Task to complete:
Omit the images, then output each of the records below exactly.

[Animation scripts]
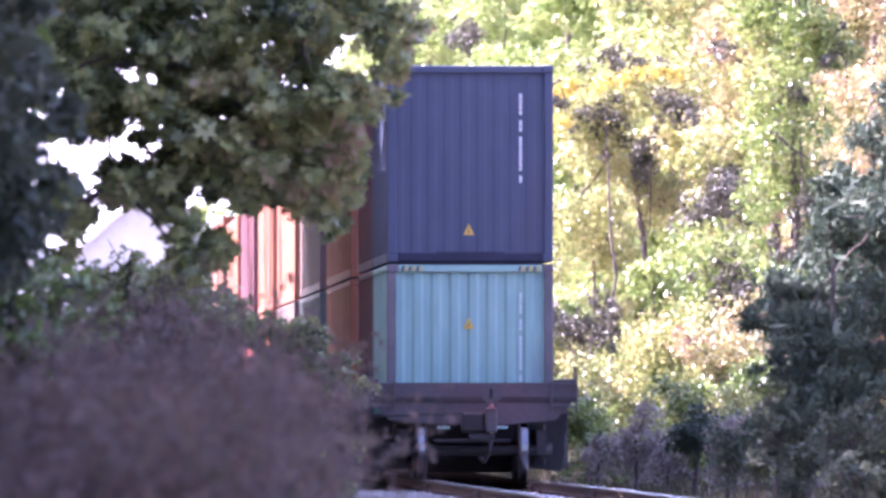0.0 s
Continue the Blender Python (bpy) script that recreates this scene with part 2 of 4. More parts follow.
TRACK = Matrix.Translation((line_x(0), 0, 0)) @ Matrix.Rotation(-TURN, 4, "Z")     # +y along the track


def on_track(s, across=0.0, z=0.0):
    return TRACK @ Matrix.Translation((across, s, z))


# ground with a low bank on the far side of the track
def ground_height(u, y):
    """u: metres to the right of the track's middle."""
    h = 0.0
    if u > 4.0:
        h += 0.9 * min(1.0, (u - 4.0) / 6.0) ** 1.3
    return h + 0.10 * noise.noise((u * 0.25, y * 0.08, 0.3)) * min(1.0, max(0.0, (abs(u) - 3.2) / 2.0))


def build_ground():
    us = [-3000, -800, -250, -90, -45] + [-30 + 1.5 * i for i in range(18)] + [-3.2, -2.7, 0, 2.7, 3.2] + [4 + 1.0 * i for i in range(26)] + [45, 90, 250, 800, 3000]
    ys = [-800, -200, -40, 0] + [20 + 4 * i for i in range(120)] + [560, 700, 1000, 2000, 4500]
    v, f = [], []
    for y in ys:
        for u in us:
            v.append((line_x(y) + u, y, ground_height(u, y)))
    w = len(us)
    for j in range(len(ys) - 1):
        for i in range(w - 1):
            f.append((j * w + i, j * w + i + 1, (j + 1) * w + i + 1, (j + 1) * w + i))
    g = new("ground", arrays("ground", np.array(v, float), np.array(f), M_SOIL))
    tagged(g, "dry brown soil with leaf litter beside the railway", "ground", kind="structure")


def build_trackbed():
    bm = bmesh.new()
    prism(bm, [(-3.0, 0.0), (-1.85, 0.225), (1.85, 0.225), (3.0, 0.0), (3.0, -0.3), (-3.0, -0.3)], -60, 520)
    bed = part("track_bed", bm, M_BALLAST, None)
    bed.matrix_world = TRACK
    tagged(bed, "grey crushed stone ballast bed under the rails", "track bed", kind="structure")
    bm = bmesh.new()
    prism(bm, [(-7.5, 0.0), (-7.2, 0.035), (-3.05, 0.035), (-3.0, -0.2), (-7.5, -0.2)], -40, 400)
    road = part("gravel_track", bm, M_BALLAST, None)
    road.matrix_world = TRACK
    tagged(road, "pale grey gravel service road beside the ballast", "gravel road", kind="structure")
    rng = np.random.default_rng(4)
    # loose stones of the ballast crest and shoulder
    n = 26000
    s, u = rng.uniform(105, 215, n), rng.uniform(-3.1, 2.6, n)
    z = np.where(np.abs(u) < 1.85, 0.225, 0.225 - (np.abs(u) - 1.85) / 1.15 * 0.225)
    keep = ~((np.abs(np.abs(u) - 0.7525) < 0.1))
    s, u, z = s[keep], u[keep], z[keep]
    n = len(s)
    base = np.array([(1, 0, 0), (0, 1, 0), (-1, 0, 0), (0, -1, 0), (0, 0, 0.8), (0, 0, -0.8)], float)
    fc = np.array([(0, 1, 4), (1, 2, 4), (2, 3, 4), (3, 0, 4), (1, 0, 5), (2, 1, 5), (3, 2, 5), (0, 3, 5)])
    pts = base[None] * rng.uniform(0.018, 0.042, (n, 1, 3)) + rng.normal(0, 0.006, (n, 6, 3))
    a = rng.uniform(0, 6.28, n)
    c, sn = np.cos(a)[:, None], np.sin(a)[:, None]
    px, py = pts[:, :, 0] * c - pts[:, :, 1] * sn, pts[:, :, 0] * sn + pts[:, :, 1] * c
    pts = np.stack([px + u[:, None], py + s[:, None], pts[:, :, 2] + z[:, None] + 0.012], 2)
    st = new("ballast_stone", arrays("ballast_stone", pts.reshape(-1, 3), (fc[None] + (np.arange(n) * 6)[:, None, None]).reshape(-1, 3), M_STONE))
    st.matrix_world = TRACK
    tagged(st, "loose grey crushed stones on the ballast", "ballast", kind="stuff")


RAIL_SECTION = [(-0.075, 0.0), (0.075, 0.0), (0.07, 0.014), (0.016, 0.03), (0.009, 0.05), (0.009, 0.11), (0.034, 0.125), (0.036, 0.155),
                (0.028, 0.165), (0.013, 0.168), (-0.013, 0.168), (-0.028, 0.165), (-0.036, 0.155), (-0.034, 0.125), (-0.009, 0.11), (-0.009, 0.05), (-0.016, 0.03), (-0.07, 0.014)]


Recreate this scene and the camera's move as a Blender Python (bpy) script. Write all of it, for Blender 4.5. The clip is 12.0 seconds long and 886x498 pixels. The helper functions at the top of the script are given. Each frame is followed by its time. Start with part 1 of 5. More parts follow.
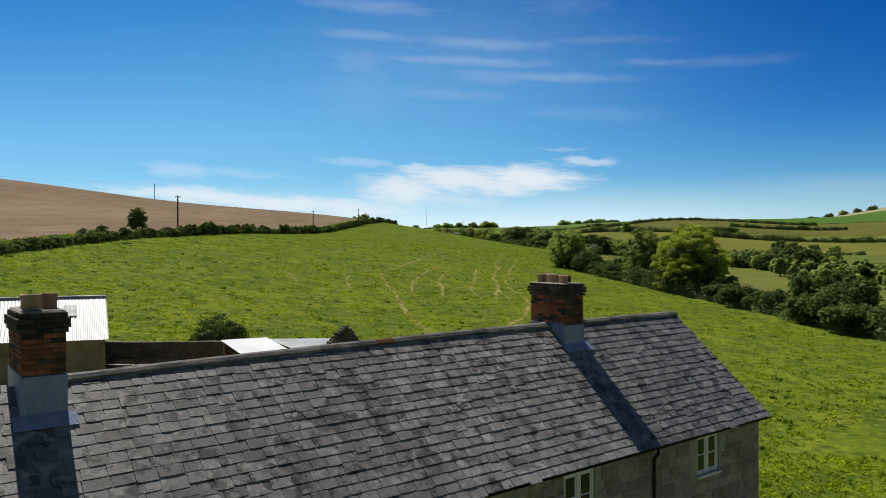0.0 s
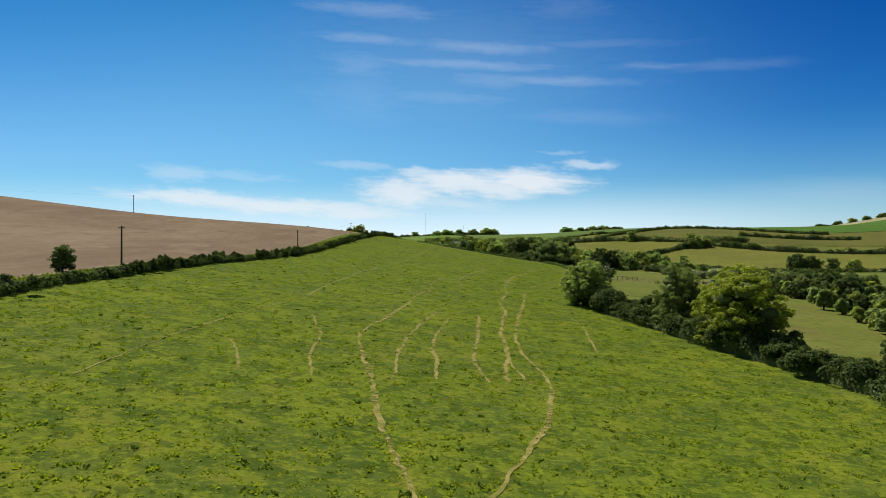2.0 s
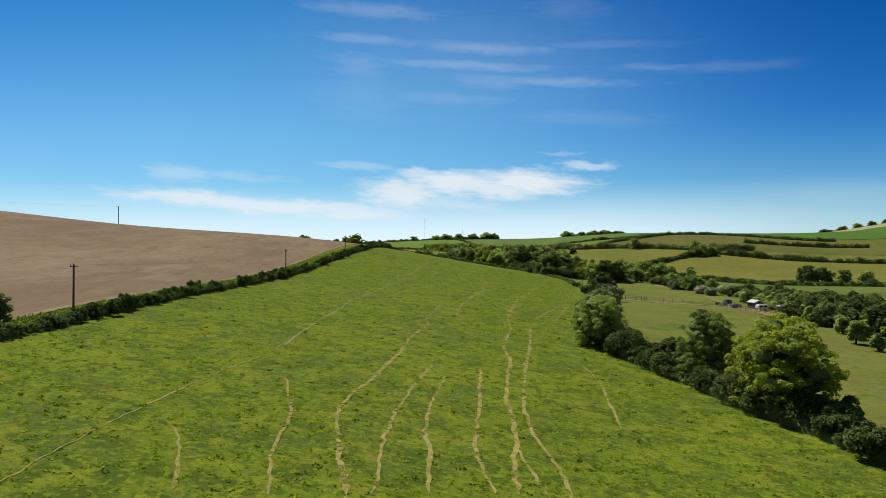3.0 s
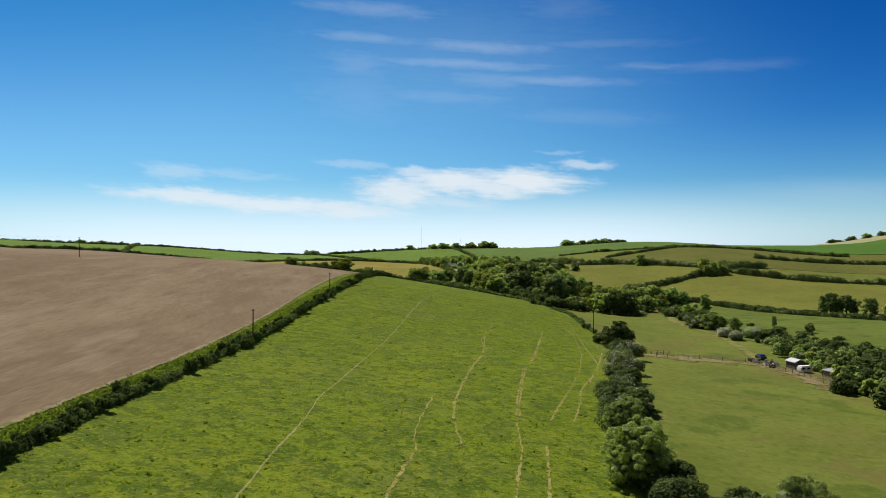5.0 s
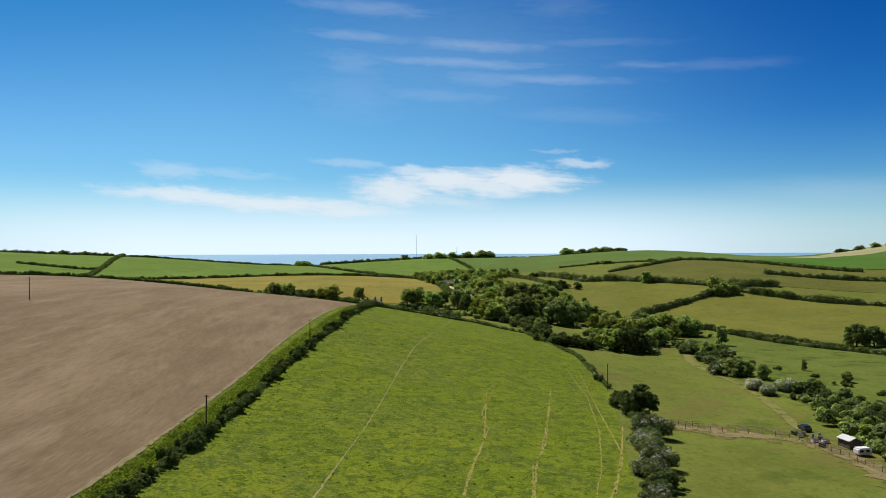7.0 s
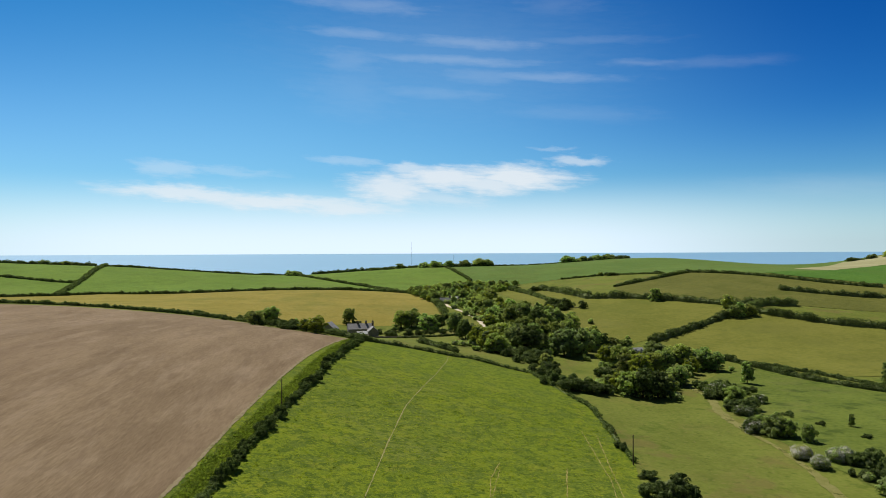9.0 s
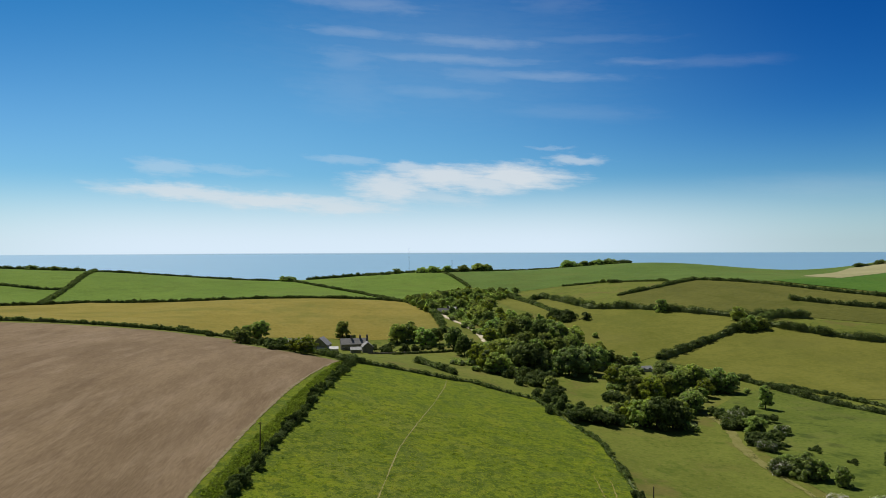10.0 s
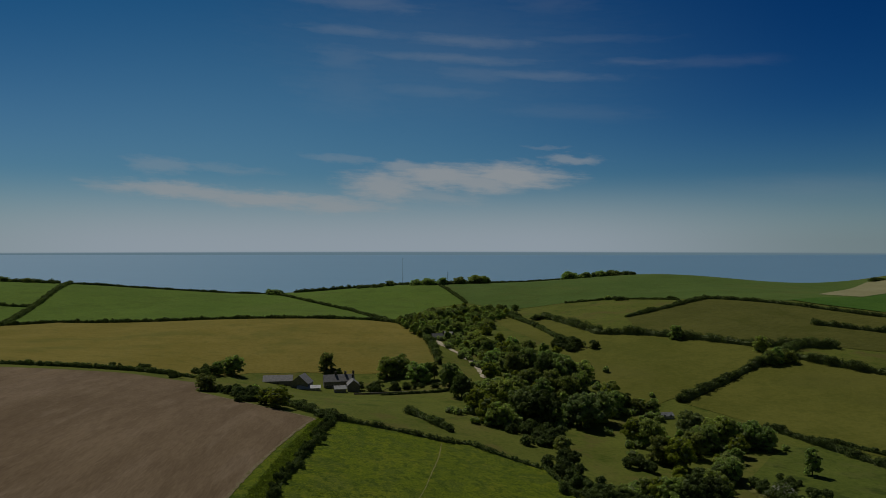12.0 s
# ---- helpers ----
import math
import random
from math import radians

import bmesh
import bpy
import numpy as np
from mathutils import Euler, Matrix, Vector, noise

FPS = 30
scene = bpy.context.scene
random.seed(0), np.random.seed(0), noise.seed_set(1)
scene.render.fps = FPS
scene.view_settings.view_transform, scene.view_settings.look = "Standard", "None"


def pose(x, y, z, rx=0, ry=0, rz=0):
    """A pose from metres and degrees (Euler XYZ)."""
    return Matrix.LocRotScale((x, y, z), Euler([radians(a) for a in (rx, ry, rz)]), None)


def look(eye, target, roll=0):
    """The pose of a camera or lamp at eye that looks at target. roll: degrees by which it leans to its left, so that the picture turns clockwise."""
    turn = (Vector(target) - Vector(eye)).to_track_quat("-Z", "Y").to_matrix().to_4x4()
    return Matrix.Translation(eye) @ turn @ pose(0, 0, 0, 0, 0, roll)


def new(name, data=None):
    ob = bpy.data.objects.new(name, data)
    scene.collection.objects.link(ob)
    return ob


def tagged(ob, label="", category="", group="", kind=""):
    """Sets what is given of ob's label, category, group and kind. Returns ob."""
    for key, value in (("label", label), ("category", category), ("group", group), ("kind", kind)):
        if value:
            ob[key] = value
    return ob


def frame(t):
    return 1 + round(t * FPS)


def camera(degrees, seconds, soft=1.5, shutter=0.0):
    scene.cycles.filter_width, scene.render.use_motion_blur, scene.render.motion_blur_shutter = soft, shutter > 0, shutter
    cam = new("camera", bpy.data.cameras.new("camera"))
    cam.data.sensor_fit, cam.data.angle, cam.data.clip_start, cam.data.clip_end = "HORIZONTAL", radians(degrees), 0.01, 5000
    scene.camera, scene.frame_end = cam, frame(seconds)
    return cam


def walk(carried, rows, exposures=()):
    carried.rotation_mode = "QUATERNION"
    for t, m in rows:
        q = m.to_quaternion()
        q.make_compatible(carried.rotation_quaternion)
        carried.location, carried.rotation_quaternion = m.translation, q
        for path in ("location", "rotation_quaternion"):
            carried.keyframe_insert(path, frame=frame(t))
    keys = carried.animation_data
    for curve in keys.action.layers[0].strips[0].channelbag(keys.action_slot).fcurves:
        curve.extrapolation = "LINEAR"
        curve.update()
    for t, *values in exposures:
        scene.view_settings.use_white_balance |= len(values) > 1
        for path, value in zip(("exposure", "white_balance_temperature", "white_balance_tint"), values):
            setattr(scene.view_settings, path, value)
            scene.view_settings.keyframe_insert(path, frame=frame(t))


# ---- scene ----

Task solution:
0.0 s
Continue the Blender Python (bpy) script that recreates this scene with part 2 of 4. More parts follow.
TRACK = Matrix.Translation((line_x(0), 0, 0)) @ Matrix.Rotation(-TURN, 4, "Z")     # +y along the track


def on_track(s, across=0.0, z=0.0):
    return TRACK @ Matrix.Translation((across, s, z))


# ground with a low bank on the far side of the track
def ground_height(u, y):
    """u: metres to the right of the track's middle."""
    h = 0.0
    if u > 4.0:
        h += 0.9 * min(1.0, (u - 4.0) / 6.0) ** 1.3
    return h + 0.10 * noise.noise((u * 0.25, y * 0.08, 0.3)) * min(1.0, max(0.0, (abs(u) - 3.2) / 2.0))


def build_ground():
    us = [-3000, -800, -250, -90, -45] + [-30 + 1.5 * i for i in range(18)] + [-3.2, -2.7, 0, 2.7, 3.2] + [4 + 1.0 * i for i in range(26)] + [45, 90, 250, 800, 3000]
    ys = [-800, -200, -40, 0] + [20 + 4 * i for i in range(120)] + [560, 700, 1000, 2000, 4500]
    v, f = [], []
    for y in ys:
        for u in us:
            v.append((line_x(y) + u, y, ground_height(u, y)))
    w = len(us)
    for j in range(len(ys) - 1):
        for i in range(w - 1):
            f.append((j * w + i, j * w + i + 1, (j + 1) * w + i + 1, (j + 1) * w + i))
    g = new("ground", arrays("ground", np.array(v, float), np.array(f), M_SOIL))
    tagged(g, "dry brown soil with leaf litter beside the railway", "ground", kind="structure")


def build_trackbed():
    bm = bmesh.new()
    prism(bm, [(-3.0, 0.0), (-1.85, 0.225), (1.85, 0.225), (3.0, 0.0), (3.0, -0.3), (-3.0, -0.3)], -60, 520)
    bed = part("track_bed", bm, M_BALLAST, None)
    bed.matrix_world = TRACK
    tagged(bed, "grey crushed stone ballast bed under the rails", "track bed", kind="structure")
    bm = bmesh.new()
    prism(bm, [(-7.5, 0.0), (-7.2, 0.035), (-3.05, 0.035), (-3.0, -0.2), (-7.5, -0.2)], -40, 400)
    road = part("gravel_track", bm, M_BALLAST, None)
    road.matrix_world = TRACK
    tagged(road, "pale grey gravel service road beside the ballast", "gravel road", kind="structure")
    rng = np.random.default_rng(4)
    # loose stones of the ballast crest and shoulder
    n = 26000
    s, u = rng.uniform(105, 215, n), rng.uniform(-3.1, 2.6, n)
    z = np.where(np.abs(u) < 1.85, 0.225, 0.225 - (np.abs(u) - 1.85) / 1.15 * 0.225)
    keep = ~((np.abs(np.abs(u) - 0.7525) < 0.1))
    s, u, z = s[keep], u[keep], z[keep]
    n = len(s)
    base = np.array([(1, 0, 0), (0, 1, 0), (-1, 0, 0), (0, -1, 0), (0, 0, 0.8), (0, 0, -0.8)], float)
    fc = np.array([(0, 1, 4), (1, 2, 4), (2, 3, 4), (3, 0, 4), (1, 0, 5), (2, 1, 5), (3, 2, 5), (0, 3, 5)])
    pts = base[None] * rng.uniform(0.018, 0.042, (n, 1, 3)) + rng.normal(0, 0.006, (n, 6, 3))
    a = rng.uniform(0, 6.28, n)
    c, sn = np.cos(a)[:, None], np.sin(a)[:, None]
    px, py = pts[:, :, 0] * c - pts[:, :, 1] * sn, pts[:, :, 0] * sn + pts[:, :, 1] * c
    pts = np.stack([px + u[:, None], py + s[:, None], pts[:, :, 2] + z[:, None] + 0.012], 2)
    st = new("ballast_stone", arrays("ballast_stone", pts.reshape(-1, 3), (fc[None] + (np.arange(n) * 6)[:, None, None]).reshape(-1, 3), M_STONE))
    st.matrix_world = TRACK
    tagged(st, "loose grey crushed stones on the ballast", "ballast", kind="stuff")


RAIL_SECTION = [(-0.075, 0.0), (0.075, 0.0), (0.07, 0.014), (0.016, 0.03), (0.009, 0.05), (0.009, 0.11), (0.034, 0.125), (0.036, 0.155),
                (0.028, 0.165), (0.013, 0.168), (-0.013, 0.168), (-0.028, 0.165), (-0.036, 0.155), (-0.034, 0.125), (-0.009, 0.11), (-0.009, 0.05), (-0.016, 0.03), (-0.07, 0.014)]


Recreate this scene and the camera's move as a Blender Python (bpy) script. Write all of it, for Blender 4.5. The clip is 12.0 seconds long and 886x498 pixels. The helper functions at the top of the script are given. Each frame is followed by its time. Start with part 1 of 5. More parts follow.
0.0 s
2.0 s
3.0 s
5.0 s
7.0 s
9.0 s
10.0 s
12.0 s
# ---- helpers ----
import math
import random
from math import radians

import bmesh
import bpy
import numpy as np
from mathutils import Euler, Matrix, Vector, noise

FPS = 30
scene = bpy.context.scene
random.seed(0), np.random.seed(0), noise.seed_set(1)
scene.render.fps = FPS
scene.view_settings.view_transform, scene.view_settings.look = "Standard", "None"


def pose(x, y, z, rx=0, ry=0, rz=0):
    """A pose from metres and degrees (Euler XYZ)."""
    return Matrix.LocRotScale((x, y, z), Euler([radians(a) for a in (rx, ry, rz)]), None)


def look(eye, target, roll=0):
    """The pose of a camera or lamp at eye that looks at target. roll: degrees by which it leans to its left, so that the picture turns clockwise."""
    turn = (Vector(target) - Vector(eye)).to_track_quat("-Z", "Y").to_matrix().to_4x4()
    return Matrix.Translation(eye) @ turn @ pose(0, 0, 0, 0, 0, roll)


def new(name, data=None):
    ob = bpy.data.objects.new(name, data)
    scene.collection.objects.link(ob)
    return ob


def tagged(ob, label="", category="", group="", kind=""):
    """Sets what is given of ob's label, category, group and kind. Returns ob."""
    for key, value in (("label", label), ("category", category), ("group", group), ("kind", kind)):
        if value:
            ob[key] = value
    return ob


def frame(t):
    return 1 + round(t * FPS)


def camera(degrees, seconds, soft=1.5, shutter=0.0):
    scene.cycles.filter_width, scene.render.use_motion_blur, scene.render.motion_blur_shutter = soft, shutter > 0, shutter
    cam = new("camera", bpy.data.cameras.new("camera"))
    cam.data.sensor_fit, cam.data.angle, cam.data.clip_start, cam.data.clip_end = "HORIZONTAL", radians(degrees), 0.01, 5000
    scene.camera, scene.frame_end = cam, frame(seconds)
    return cam


def walk(carried, rows, exposures=()):
    carried.rotation_mode = "QUATERNION"
    for t, m in rows:
        q = m.to_quaternion()
        q.make_compatible(carried.rotation_quaternion)
        carried.location, carried.rotation_quaternion = m.translation, q
        for path in ("location", "rotation_quaternion"):
            carried.keyframe_insert(path, frame=frame(t))
    keys = carried.animation_data
    for curve in keys.action.layers[0].strips[0].channelbag(keys.action_slot).fcurves:
        curve.extrapolation = "LINEAR"
        curve.update()
    for t, *values in exposures:
        scene.view_settings.use_white_balance |= len(values) > 1
        for path, value in zip(("exposure", "white_balance_temperature", "white_balance_tint"), values):
            setattr(scene.view_settings, path, value)
            scene.view_settings.keyframe_insert(path, frame=frame(t))


# ---- scene ----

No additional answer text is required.